Your "SEO expert" might be a lying bastard, but this probably isn't the reason. He's absolutely right about this. This is a little known edge case in URL construction.

RFC 3986 is the official definition of the URL format and rules on how to encode and decode URL. Any URL parser should be following this as closely as possible to avoid errors and be interoperable with the rest of the Internet. That includes search engines which, if they apply the rules incorrectly, won't actually be able to crawl or index certain resources at all (e.g. they will get a 404 because they screwed up your URL, or your application will misinterpret the URL or query string).

The RFC gives rules on how to do the percent encoding and decoding, which we're all familiar with, but it also explains when to do the encoding and decoding, and to which characters.

Note that search engines normalize URLs (so that they can be compared) but they do not dereference them.
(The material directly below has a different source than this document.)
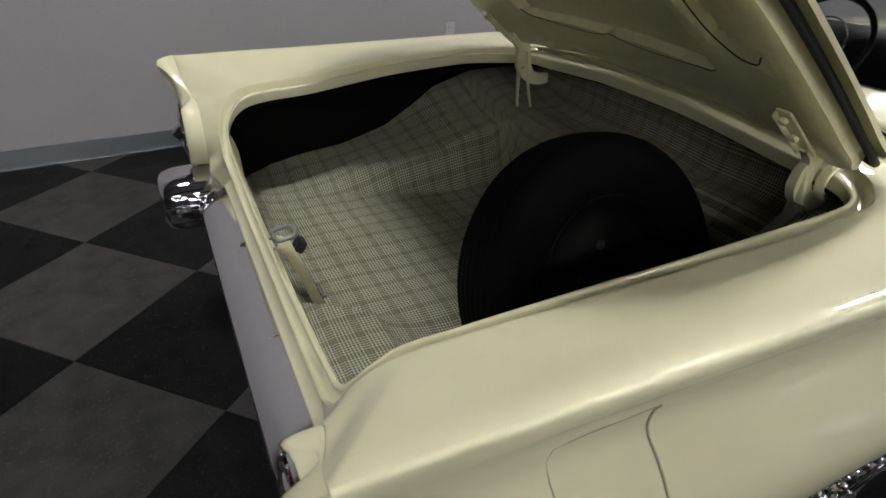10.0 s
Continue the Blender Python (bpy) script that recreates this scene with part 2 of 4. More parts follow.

Web servers dereference URLs to locate documents and to pass decoded data to your web application. When a URL is normalized, only a subset of percent encoded characters are decoded; when it is dereferenced, all of them are decoded.

In particular it specifies how to compare two URLs for equivalence (all of section 6) and which characters must be percent decoded before doing so (section 6.2.1 and 6.2.2). Here we find out that the only characters to be decoded before comparing URLs for equivalence are the so-called unreserved characters. These are defined (in section 2.3) as "uppercase and lowercase letters, decimal digits, hyphen, period, underscore, and tilde." Percent encoding is meant to prevent browsers, search engines, and the like from misinterpreting special characters in URLs, but since none of the unreserved characters have special meanings in a URL, these can be decoded by anyone at any time.

So, the %3A is not decoded to a colon : before two URLs are compared for equivalence. The colon actually has some unusual rules that apply to its use in the path component of a URL (explained in section 4.2); it cannot appear in the first path component of a relative URL (but is allowed in subsequent components) because it could be confused for a URL scheme.

To construct valid relative URLs with a colon as the first path component, we would either have to encode it some of the time and not others, prefix all such relative URLs with ./, or forgo relative URLs entirely (which is usually what happens, but relative URLs are much more common than you might think).

This part of the URL spec could use some clarification, but given the circumstances I would strongly recommend that if you are going to use colons in your URLs that you always encode them. This removes any possible ambiguity with respect to URL equivalence and ensures that you won't hit this edge case even if you use relative URLs.